When the Lincoln Memorial Was Underwater

James Keily’s 1851 map of Washington shows a considerably smaller district, before the Potomac River was filled in to make way for monuments

The following map comes from the David Rumsey Map Collection. We recently asked David Rumsey, a map expert who has been collecting maps since the 1980s, to describe the nature of the map to us. His personal map collection currently contains more than 150,000 maps and is one of the largest private collections in the United States. (Interactive courtesy of Esri; Text by Natasha Geiling.)

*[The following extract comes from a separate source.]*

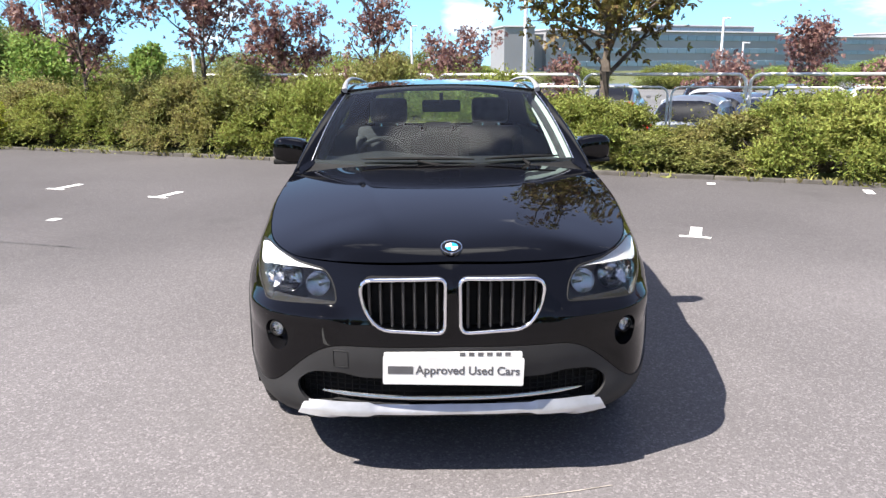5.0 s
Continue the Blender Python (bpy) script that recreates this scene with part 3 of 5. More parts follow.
win_f = rounded([(1.80, .020, .03), (2.255, .395, .05), (2.585, .408, .012), (2.565, .020, .02)])
win_r = rounded([(2.69, .020, .02), (2.70, .408, .012), (3.22, .392, .03), (3.36, .020, .02)])
win_q = rounded([(3.43, .035, .02), (3.30, .385, .02), (3.52, .355, .06), (3.83, .150, .08), (3.80, .040, .03)])
for s, side in SIDES:
    fl = s < 0
    rows = []
    for u in np.linspace(0, 1, 150):
        rows.append([(y_a(h) + (y_d(h) - y_a(h)) * u, h) for h in np.linspace(0.004, GH, 28)])
    part("window_surround", sheet(sided(house, s), rows, (win_f, win_r, win_q), 0.022, flip=fl), PAINT, car)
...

This map, made by James Keily and published by Lloyd van Derveer, is something of an anomaly; the map’s quality is quite high and both Keily and van Derveer are extremely obscure cartographers. This map is most likely the only one they ever produced. The original copy of the map would have been used as a wall map, on the walls of homes and businesses and – due to the nature of the city it depicts – in the offices of politicians. The map does a remarkable job of showing the city’s expansion into the Potomac River. “If you look the word Potomac and take your lens over that and under it, you see the Lincoln Memorial, and then the Reflecting Pool, and then the WWII memorial,” Rumsey explains, noting that these major attractions are located in the same place that the river used to be. Rumsey also notes that Georgetown, now a neighborhood within Washington, is represented as a separate city on the map (it would be consolidated into the District in 1871, two decades after this map was drawn).